Culture change: A squishy topic but a vital one

The success of a new program or policy almost always comes down to creating a culture of trust and inclusion.

Government agencies regularly take on broad initiatives to improve their operations, but the success of a new program or policy almost always depends on an agency’s culture, experts say.

The process of changing an agency’s culture to better engage its workforce can take many forms. For instance, during a recent speech, Office of Personnel Management Director John Berry described how he set out to change his agency’s culture from “downtrodden” to “excited.”

“We hold town hall meetings every month and take questions from any employee who has them,” Berry said at a March 16 conference. “We have a labor management forum where we meet with our union leaders twice a month to seek and actually use their ideas.”

He continued, “That’s how you change a culture — not by saying, ‘We’re changing the culture,’ but by actually doing it. Empower and include [employees] through your actions, and they’ll walk through fire for you.”

Berry’s incentive for changing the culture at OPM was simple: He needed people at the agency to get onboard with his vision.

In other instances, agency leaders and managers need to address the culture or environment of their workplace to get employees to embrace a new idea, such as telework. Some experts call that change management while others refer to it more generally as culture change.

Regardless of the terminology, there are steps agency leaders should take to increase the likelihood that new programs will succeed.

First and most important, leaders and managers should prepare for new initiatives by explaining their vision and obtaining employee feedback, said Adam Cole, director of the government practice at the Corporate Executive Board.

“Culture change isn’t something you do to employees, it’s something you do with employees,” Cole said.

He said leaders must create a collaborative front-end process and incorporate employee concerns rather than only communicating downward — with an organizationwide e-mail message, for example.

Second, managers must be prepared to communicate the new initiative by translating organizational values into specific behaviors and activities that employees can undertake. Cole called that stage “preparing the playing field.”

The next phase is monitoring implementation of the new program or policy. Leaders and managers will need to identify barriers and resistance to the change, Cole said. In some cases, resistance might be found in pockets of an organization, in which case the task for the people in charge then becomes how to specifically focus on engaging employees in those areas.

“You figure out who you’re going to engage first, build small successes and then get the whole agency pulling in that direction,” Cole said.

Mandates vs. incentives

David Mader, a senior vice president at Booz Allen Hamilton, said a major factor of culture change is having managers accept the fact that most of their employees do the right thing. Managers must determine whether to set standards for the majority of employees who do the right thing or the few who don’t.
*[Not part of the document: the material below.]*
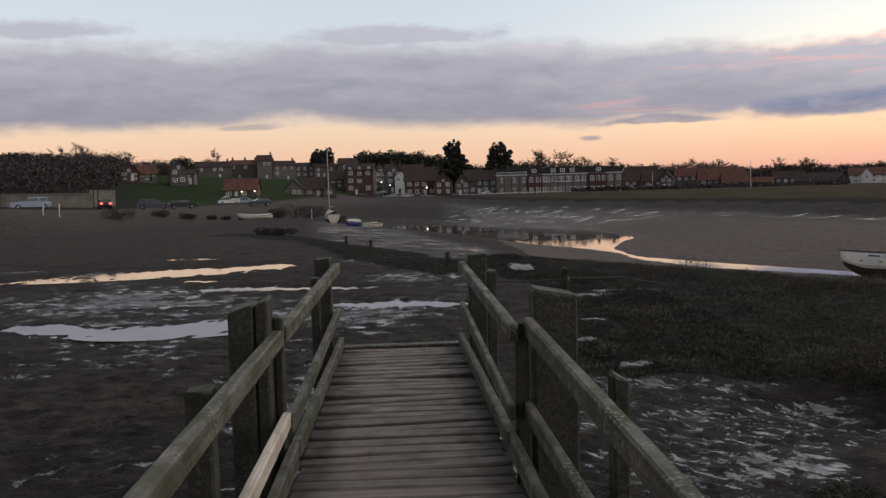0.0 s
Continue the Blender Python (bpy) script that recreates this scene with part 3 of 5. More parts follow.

It essentially boils down to trust — or one of the core elements of effective culture, he said.

Mader, who formerly served as assistant deputy commissioner at the Internal Revenue Service, noted that change management is “very amorphous, touchy-feely stuff,” but this “whole idea of [employee] involvement and inclusion is critical to success.”

Agencies sometimes struggle to achieve change because of ineffectual leadership, bad timing or poor behavior management, Cole said.
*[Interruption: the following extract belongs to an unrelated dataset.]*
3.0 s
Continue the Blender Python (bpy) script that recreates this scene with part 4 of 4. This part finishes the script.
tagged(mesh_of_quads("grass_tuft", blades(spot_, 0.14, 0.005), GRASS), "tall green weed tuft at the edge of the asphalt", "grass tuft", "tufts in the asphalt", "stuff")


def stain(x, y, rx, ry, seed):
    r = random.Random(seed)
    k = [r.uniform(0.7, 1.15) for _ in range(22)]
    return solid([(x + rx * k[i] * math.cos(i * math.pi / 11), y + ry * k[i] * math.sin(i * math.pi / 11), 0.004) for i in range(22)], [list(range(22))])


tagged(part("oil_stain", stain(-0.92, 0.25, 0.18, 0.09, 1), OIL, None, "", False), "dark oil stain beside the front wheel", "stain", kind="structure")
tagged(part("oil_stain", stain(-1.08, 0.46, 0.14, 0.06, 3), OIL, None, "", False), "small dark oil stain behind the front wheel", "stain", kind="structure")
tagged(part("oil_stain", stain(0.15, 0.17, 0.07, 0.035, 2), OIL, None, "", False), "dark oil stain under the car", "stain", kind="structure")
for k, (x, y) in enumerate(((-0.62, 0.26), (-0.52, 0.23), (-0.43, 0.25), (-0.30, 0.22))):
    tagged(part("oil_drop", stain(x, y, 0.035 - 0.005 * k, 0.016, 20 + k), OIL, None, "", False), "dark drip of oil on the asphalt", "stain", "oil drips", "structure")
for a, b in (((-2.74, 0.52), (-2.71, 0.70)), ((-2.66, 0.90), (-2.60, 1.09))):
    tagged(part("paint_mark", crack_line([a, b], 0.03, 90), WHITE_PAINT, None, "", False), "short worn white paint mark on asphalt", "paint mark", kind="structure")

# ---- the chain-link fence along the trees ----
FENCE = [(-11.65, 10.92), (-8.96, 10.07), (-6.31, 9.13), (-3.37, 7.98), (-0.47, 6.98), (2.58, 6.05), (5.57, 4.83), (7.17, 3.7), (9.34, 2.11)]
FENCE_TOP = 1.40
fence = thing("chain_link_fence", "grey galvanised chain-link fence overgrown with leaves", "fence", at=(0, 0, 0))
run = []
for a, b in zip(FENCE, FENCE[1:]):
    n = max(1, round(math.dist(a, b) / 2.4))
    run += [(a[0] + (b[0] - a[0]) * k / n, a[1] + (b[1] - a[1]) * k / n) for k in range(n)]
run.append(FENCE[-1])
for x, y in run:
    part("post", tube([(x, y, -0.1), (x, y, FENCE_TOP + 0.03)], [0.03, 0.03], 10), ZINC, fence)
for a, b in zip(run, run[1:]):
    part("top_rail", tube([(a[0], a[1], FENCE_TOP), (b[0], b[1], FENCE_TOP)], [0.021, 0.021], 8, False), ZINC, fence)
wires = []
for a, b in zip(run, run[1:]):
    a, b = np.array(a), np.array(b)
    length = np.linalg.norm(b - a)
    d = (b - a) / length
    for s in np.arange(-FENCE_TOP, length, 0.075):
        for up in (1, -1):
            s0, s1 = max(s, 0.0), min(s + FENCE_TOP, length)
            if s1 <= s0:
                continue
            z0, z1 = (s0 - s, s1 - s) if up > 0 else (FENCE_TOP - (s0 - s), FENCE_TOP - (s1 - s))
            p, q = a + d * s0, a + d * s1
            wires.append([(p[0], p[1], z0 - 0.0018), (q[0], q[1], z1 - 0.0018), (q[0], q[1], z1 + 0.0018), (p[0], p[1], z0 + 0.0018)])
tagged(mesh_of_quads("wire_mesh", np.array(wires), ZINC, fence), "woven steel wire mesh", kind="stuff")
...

It is essential to provide employees with the support they need to make the transition, including training, the appropriate infrastructure and accountability/rewards.
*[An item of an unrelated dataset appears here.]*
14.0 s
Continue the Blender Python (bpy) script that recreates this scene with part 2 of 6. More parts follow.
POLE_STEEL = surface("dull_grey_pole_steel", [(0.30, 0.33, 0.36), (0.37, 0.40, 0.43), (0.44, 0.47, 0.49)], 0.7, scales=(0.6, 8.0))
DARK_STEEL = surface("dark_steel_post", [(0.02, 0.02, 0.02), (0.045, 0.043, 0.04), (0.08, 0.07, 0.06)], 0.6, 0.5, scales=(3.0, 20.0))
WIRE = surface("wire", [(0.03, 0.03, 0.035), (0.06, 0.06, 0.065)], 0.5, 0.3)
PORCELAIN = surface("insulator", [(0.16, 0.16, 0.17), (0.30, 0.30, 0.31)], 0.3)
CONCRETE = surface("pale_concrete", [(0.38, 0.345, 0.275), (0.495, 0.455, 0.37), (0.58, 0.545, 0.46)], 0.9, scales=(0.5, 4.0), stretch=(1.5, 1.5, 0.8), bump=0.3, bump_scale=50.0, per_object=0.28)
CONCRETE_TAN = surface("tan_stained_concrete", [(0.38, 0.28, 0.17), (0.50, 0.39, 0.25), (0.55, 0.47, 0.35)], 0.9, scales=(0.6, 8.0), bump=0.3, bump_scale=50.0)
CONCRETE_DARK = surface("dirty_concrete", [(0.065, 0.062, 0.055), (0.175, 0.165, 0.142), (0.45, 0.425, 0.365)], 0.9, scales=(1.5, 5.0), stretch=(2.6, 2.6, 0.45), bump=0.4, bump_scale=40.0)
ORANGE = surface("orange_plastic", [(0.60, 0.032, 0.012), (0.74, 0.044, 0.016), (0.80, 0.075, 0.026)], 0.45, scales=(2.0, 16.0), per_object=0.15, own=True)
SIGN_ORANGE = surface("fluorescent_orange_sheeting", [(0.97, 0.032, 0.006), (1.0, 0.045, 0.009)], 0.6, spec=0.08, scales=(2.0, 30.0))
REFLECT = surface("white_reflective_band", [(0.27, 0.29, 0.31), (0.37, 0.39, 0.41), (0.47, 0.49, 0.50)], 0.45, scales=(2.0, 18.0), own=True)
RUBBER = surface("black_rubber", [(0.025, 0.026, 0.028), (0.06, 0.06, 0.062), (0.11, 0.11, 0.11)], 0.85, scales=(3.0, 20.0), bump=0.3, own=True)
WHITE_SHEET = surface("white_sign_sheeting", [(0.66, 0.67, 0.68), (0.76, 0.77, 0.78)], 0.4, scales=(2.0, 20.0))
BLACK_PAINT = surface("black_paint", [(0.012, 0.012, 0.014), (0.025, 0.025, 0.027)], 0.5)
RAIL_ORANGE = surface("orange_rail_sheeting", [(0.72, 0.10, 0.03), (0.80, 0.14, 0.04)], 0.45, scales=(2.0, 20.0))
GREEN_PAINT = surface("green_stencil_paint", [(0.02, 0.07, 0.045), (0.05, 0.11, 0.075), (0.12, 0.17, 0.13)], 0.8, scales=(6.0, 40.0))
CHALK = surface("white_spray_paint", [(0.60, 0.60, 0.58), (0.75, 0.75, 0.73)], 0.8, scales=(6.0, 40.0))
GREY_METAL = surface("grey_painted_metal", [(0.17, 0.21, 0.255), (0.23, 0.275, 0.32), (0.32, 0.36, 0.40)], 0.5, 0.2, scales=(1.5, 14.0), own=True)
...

Often, leaders drop the ball by not explaining why change is needed and desirable, according to Cole. With telework, for example, “there’s not a lot of focus on why employees should telework and how to enrich the work environment through telework. The focus is on policy.”

Overall, experts agreed that simply handing employees a mandate to change will yield very poor results. They said changing an agency’s culture is an inherently arduous process that ultimately must be done one employee at a time.